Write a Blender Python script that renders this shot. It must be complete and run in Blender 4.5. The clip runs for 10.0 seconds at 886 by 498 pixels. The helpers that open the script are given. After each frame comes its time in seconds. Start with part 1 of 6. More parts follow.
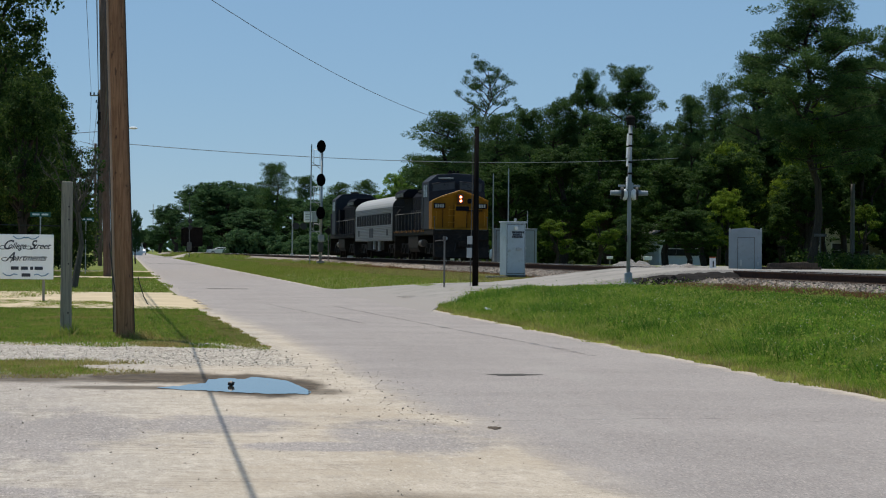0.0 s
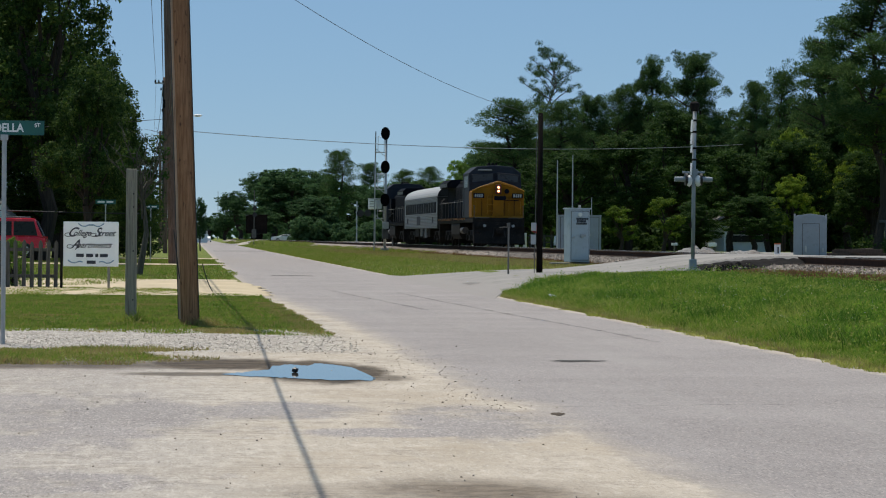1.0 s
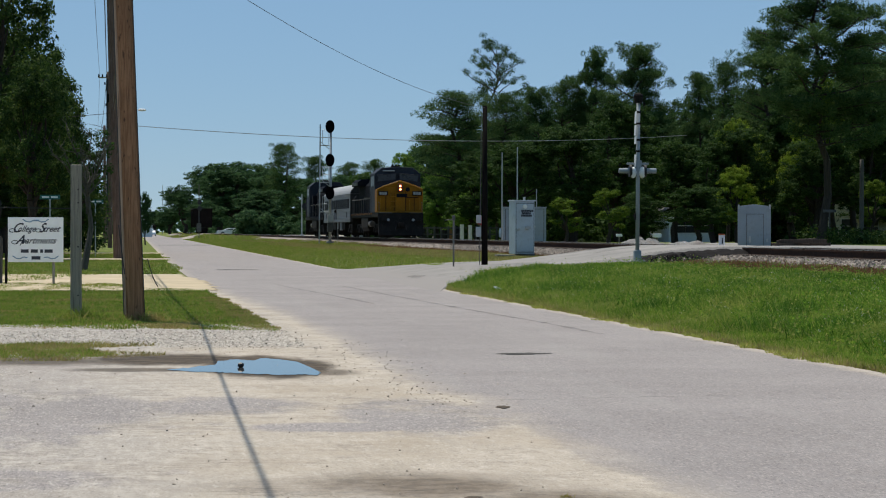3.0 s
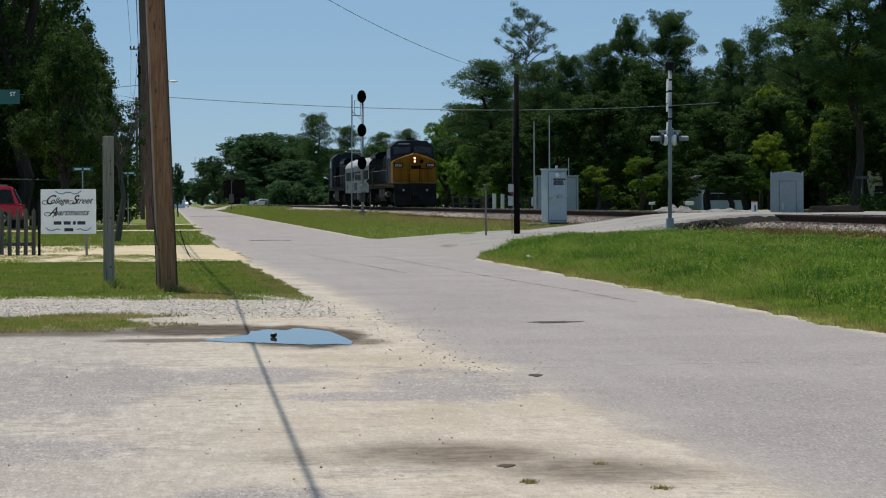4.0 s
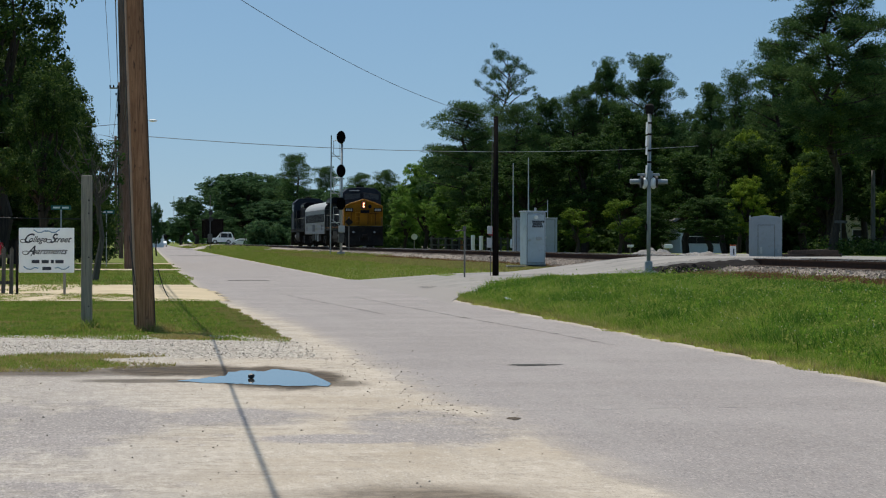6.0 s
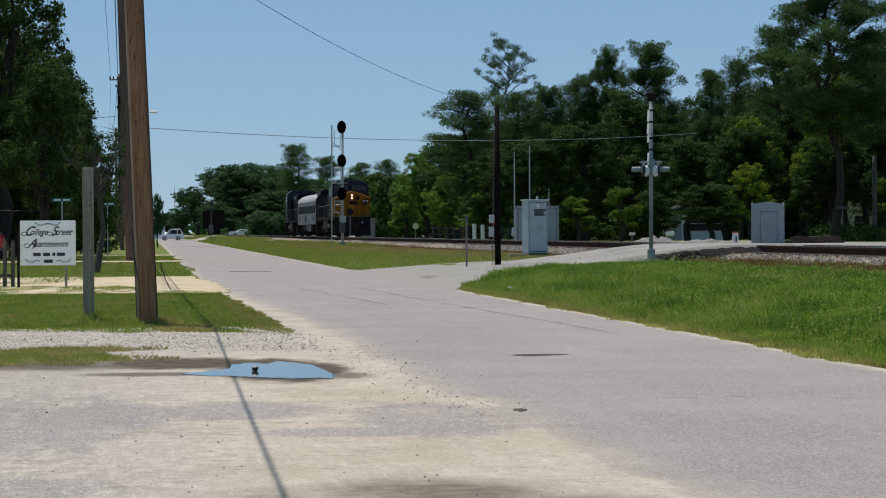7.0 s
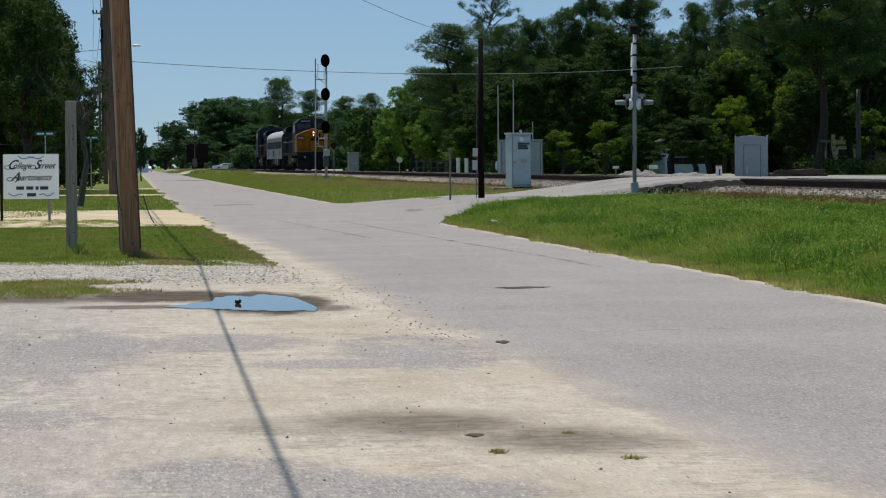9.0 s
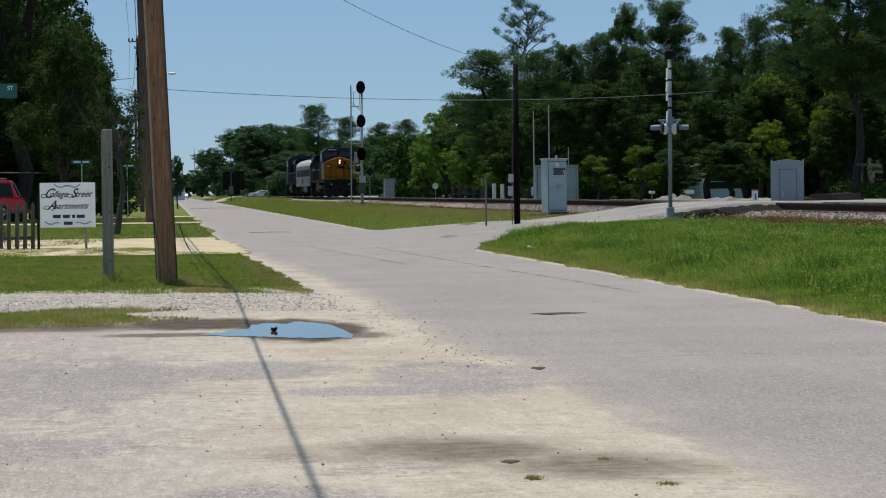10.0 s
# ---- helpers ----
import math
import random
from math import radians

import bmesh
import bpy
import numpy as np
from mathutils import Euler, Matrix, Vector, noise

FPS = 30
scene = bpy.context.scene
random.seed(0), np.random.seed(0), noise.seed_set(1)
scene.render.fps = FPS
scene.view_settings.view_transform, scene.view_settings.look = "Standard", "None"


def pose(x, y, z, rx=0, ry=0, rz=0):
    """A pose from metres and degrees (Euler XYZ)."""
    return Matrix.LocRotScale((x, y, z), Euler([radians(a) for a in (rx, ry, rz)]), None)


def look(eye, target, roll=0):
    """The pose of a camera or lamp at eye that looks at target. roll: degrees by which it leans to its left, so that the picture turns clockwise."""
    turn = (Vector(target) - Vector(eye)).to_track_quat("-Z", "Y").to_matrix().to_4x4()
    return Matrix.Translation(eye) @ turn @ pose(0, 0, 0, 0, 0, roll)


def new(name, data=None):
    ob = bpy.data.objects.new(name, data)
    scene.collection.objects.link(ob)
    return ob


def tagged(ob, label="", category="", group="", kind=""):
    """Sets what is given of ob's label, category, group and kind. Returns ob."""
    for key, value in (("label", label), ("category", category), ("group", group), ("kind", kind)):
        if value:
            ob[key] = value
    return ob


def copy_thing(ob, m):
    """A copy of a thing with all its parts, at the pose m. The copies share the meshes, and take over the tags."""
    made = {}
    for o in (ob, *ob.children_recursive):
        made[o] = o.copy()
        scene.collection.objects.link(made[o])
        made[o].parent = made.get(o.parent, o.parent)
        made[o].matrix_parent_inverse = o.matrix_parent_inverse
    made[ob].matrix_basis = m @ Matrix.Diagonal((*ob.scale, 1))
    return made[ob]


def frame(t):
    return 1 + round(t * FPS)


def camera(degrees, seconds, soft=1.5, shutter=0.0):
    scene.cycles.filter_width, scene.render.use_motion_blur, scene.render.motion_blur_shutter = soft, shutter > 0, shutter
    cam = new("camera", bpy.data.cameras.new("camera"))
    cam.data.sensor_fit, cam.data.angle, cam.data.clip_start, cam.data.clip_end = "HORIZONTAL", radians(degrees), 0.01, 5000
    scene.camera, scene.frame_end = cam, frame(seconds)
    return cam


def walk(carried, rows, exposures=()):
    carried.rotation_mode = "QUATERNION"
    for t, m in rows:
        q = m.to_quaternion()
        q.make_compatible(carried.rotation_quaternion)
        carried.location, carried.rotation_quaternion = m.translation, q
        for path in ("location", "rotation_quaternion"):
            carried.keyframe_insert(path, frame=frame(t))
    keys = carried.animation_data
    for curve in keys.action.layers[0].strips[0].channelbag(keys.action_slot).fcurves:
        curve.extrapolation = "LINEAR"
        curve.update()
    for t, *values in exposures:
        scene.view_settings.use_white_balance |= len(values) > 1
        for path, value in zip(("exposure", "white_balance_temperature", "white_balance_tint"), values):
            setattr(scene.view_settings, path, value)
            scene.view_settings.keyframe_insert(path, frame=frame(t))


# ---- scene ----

======

Every line of the data should be copied as it stands, without the images.

Final result:
Write a Blender Python script that renders this shot. It must be complete and run in Blender 4.5. The clip runs for 10.0 seconds at 886 by 498 pixels. The helpers that open the script are given. After each frame comes its time in seconds. Start with part 1 of 6. More parts follow.
0.0 s
1.0 s
3.0 s
4.0 s
6.0 s
7.0 s
9.0 s
10.0 s
# ---- helpers ----
import math
import random
from math import radians

import bmesh
import bpy
import numpy as np
from mathutils import Euler, Matrix, Vector, noise

FPS = 30
scene = bpy.context.scene
random.seed(0), np.random.seed(0), noise.seed_set(1)
scene.render.fps = FPS
scene.view_settings.view_transform, scene.view_settings.look = "Standard", "None"


def pose(x, y, z, rx=0, ry=0, rz=0):
    """A pose from metres and degrees (Euler XYZ)."""
    return Matrix.LocRotScale((x, y, z), Euler([radians(a) for a in (rx, ry, rz)]), None)


def look(eye, target, roll=0):
    """The pose of a camera or lamp at eye that looks at target. roll: degrees by which it leans to its left, so that the picture turns clockwise."""
    turn = (Vector(target) - Vector(eye)).to_track_quat("-Z", "Y").to_matrix().to_4x4()
    return Matrix.Translation(eye) @ turn @ pose(0, 0, 0, 0, 0, roll)


def new(name, data=None):
    ob = bpy.data.objects.new(name, data)
    scene.collection.objects.link(ob)
    return ob


def tagged(ob, label="", category="", group="", kind=""):
    """Sets what is given of ob's label, category, group and kind. Returns ob."""
    for key, value in (("label", label), ("category", category), ("group", group), ("kind", kind)):
        if value:
            ob[key] = value
    return ob


def copy_thing(ob, m):
    """A copy of a thing with all its parts, at the pose m. The copies share the meshes, and take over the tags."""
    made = {}
    for o in (ob, *ob.children_recursive):
        made[o] = o.copy()
        scene.collection.objects.link(made[o])
        made[o].parent = made.get(o.parent, o.parent)
        made[o].matrix_parent_inverse = o.matrix_parent_inverse
    made[ob].matrix_basis = m @ Matrix.Diagonal((*ob.scale, 1))
    return made[ob]


def frame(t):
    return 1 + round(t * FPS)


def camera(degrees, seconds, soft=1.5, shutter=0.0):
    scene.cycles.filter_width, scene.render.use_motion_blur, scene.render.motion_blur_shutter = soft, shutter > 0, shutter
    cam = new("camera", bpy.data.cameras.new("camera"))
    cam.data.sensor_fit, cam.data.angle, cam.data.clip_start, cam.data.clip_end = "HORIZONTAL", radians(degrees), 0.01, 5000
    scene.camera, scene.frame_end = cam, frame(seconds)
    return cam


def walk(carried, rows, exposures=()):
    carried.rotation_mode = "QUATERNION"
    for t, m in rows:
        q = m.to_quaternion()
        q.make_compatible(carried.rotation_quaternion)
        carried.location, carried.rotation_quaternion = m.translation, q
        for path in ("location", "rotation_quaternion"):
            carried.keyframe_insert(path, frame=frame(t))
    keys = carried.animation_data
    for curve in keys.action.layers[0].strips[0].channelbag(keys.action_slot).fcurves:
        curve.extrapolation = "LINEAR"
        curve.update()
    for t, *values in exposures:
        scene.view_settings.use_white_balance |= len(values) > 1
        for path, value in zip(("exposure", "white_balance_temperature", "white_balance_tint"), values):
            setattr(scene.view_settings, path, value)
            scene.view_settings.keyframe_insert(path, frame=frame(t))


# ---- scene ----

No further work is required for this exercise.